▶ _WRITTEN INSTRUCTION_: Everything in the listing except the pictures should be written out exactly.

━━━ INFORMATION SUPPLIED

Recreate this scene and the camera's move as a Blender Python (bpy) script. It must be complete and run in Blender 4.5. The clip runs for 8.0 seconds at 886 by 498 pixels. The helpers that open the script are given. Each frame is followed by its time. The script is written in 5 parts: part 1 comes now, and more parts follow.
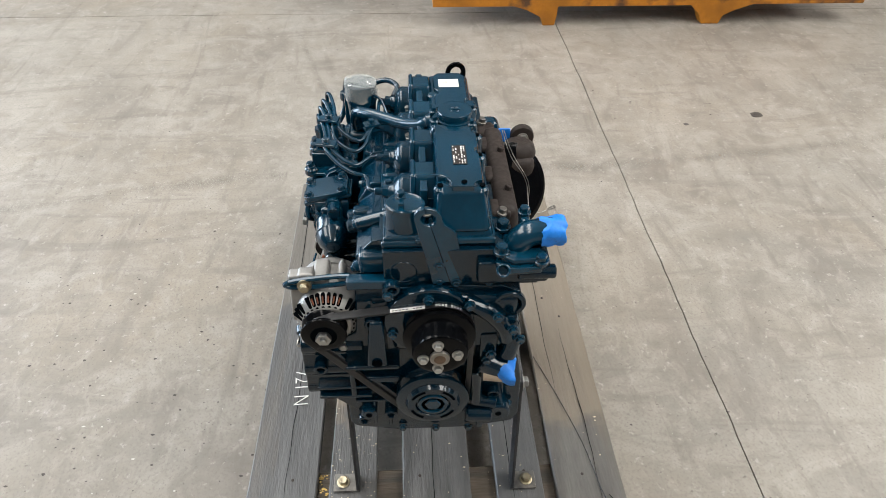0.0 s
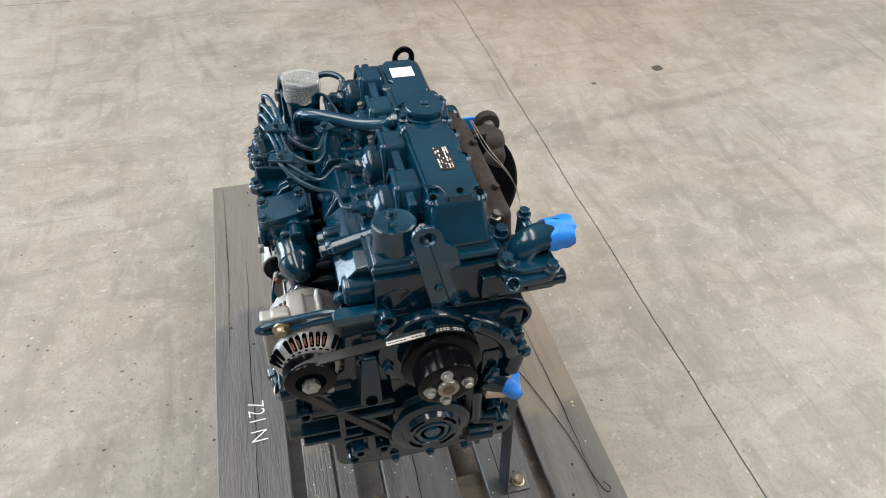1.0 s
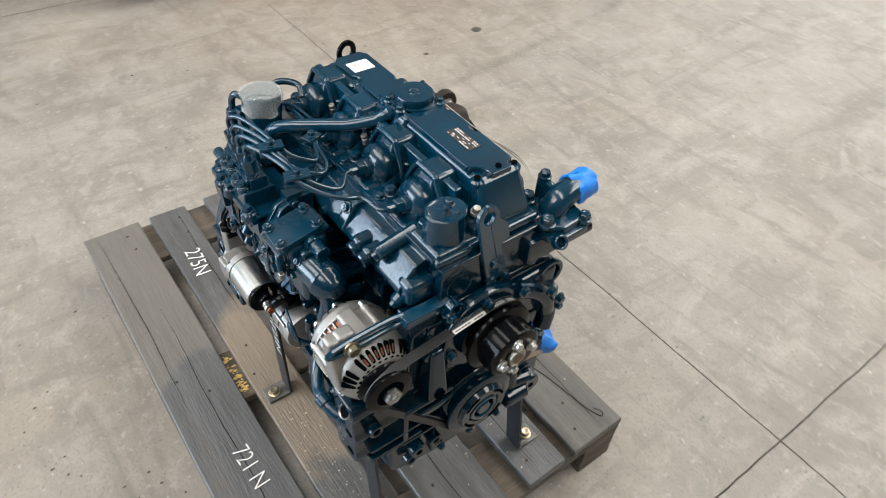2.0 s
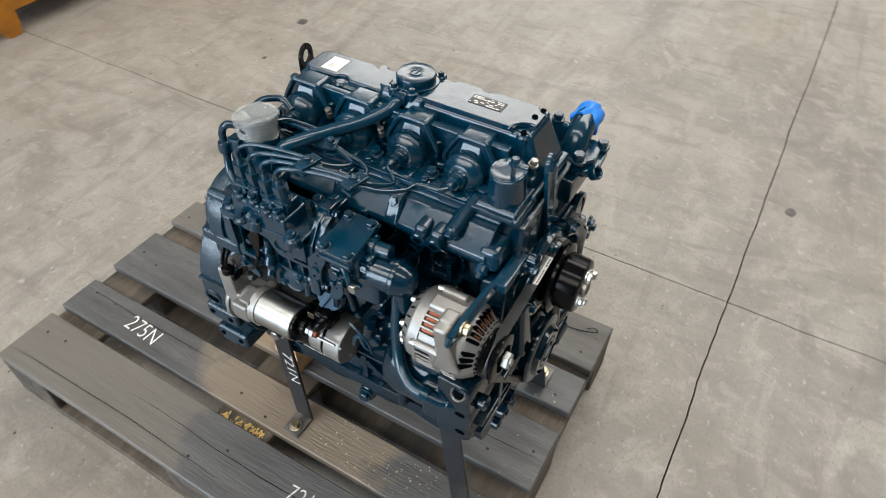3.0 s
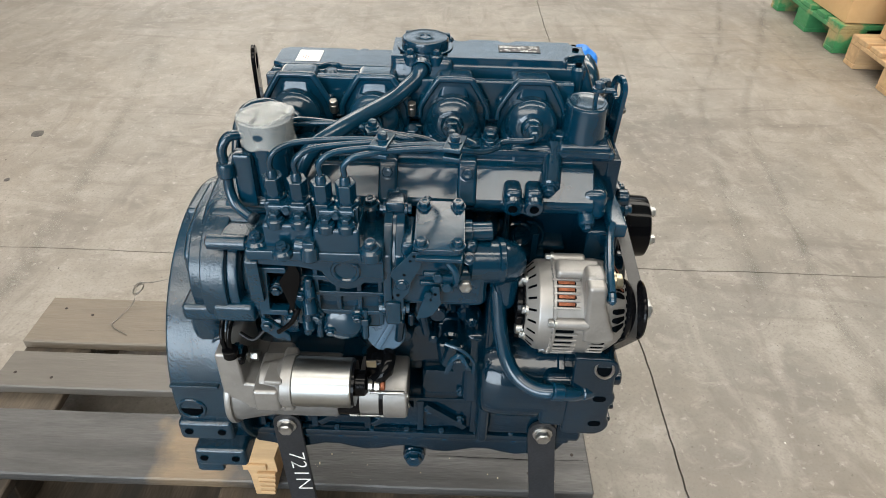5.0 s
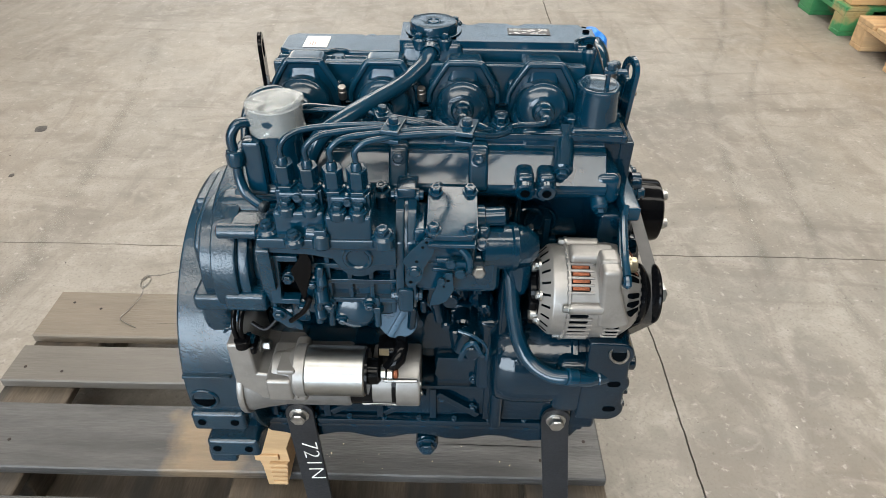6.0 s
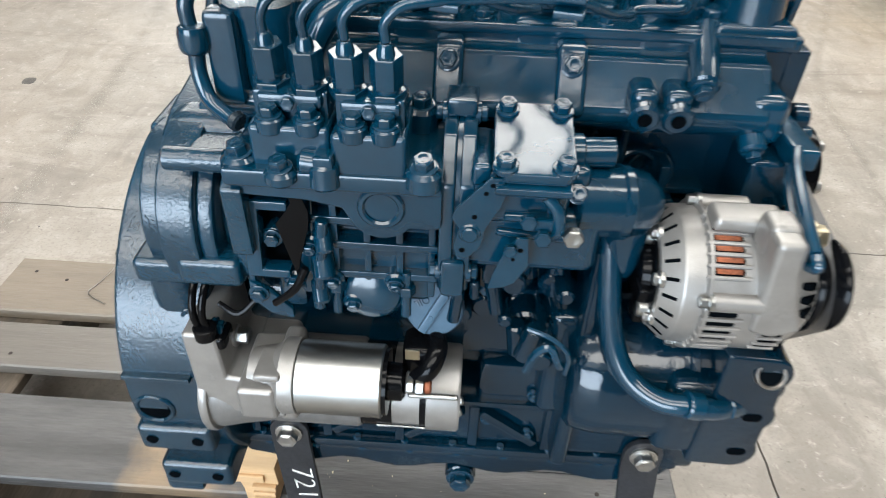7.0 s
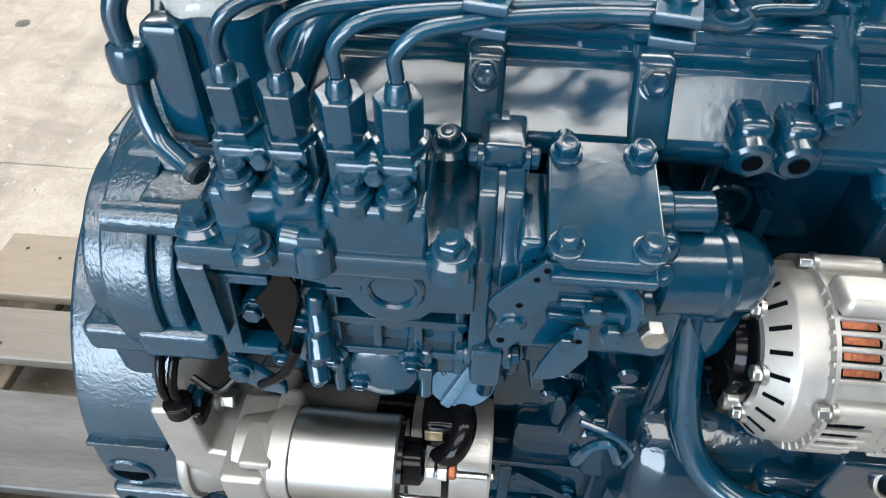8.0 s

━━━━━━

▶ _EXERCISE RESPONSE_:
Recreate this scene and the camera's move as a Blender Python (bpy) script. It must be complete and run in Blender 4.5. The clip runs for 8.0 seconds at 886 by 498 pixels. The helpers that open the script are given. Each frame is followed by its time. The script is written in 5 parts: part 1 comes now, and more parts follow.
0.0 s
1.0 s
2.0 s
3.0 s
5.0 s
6.0 s
7.0 s
8.0 s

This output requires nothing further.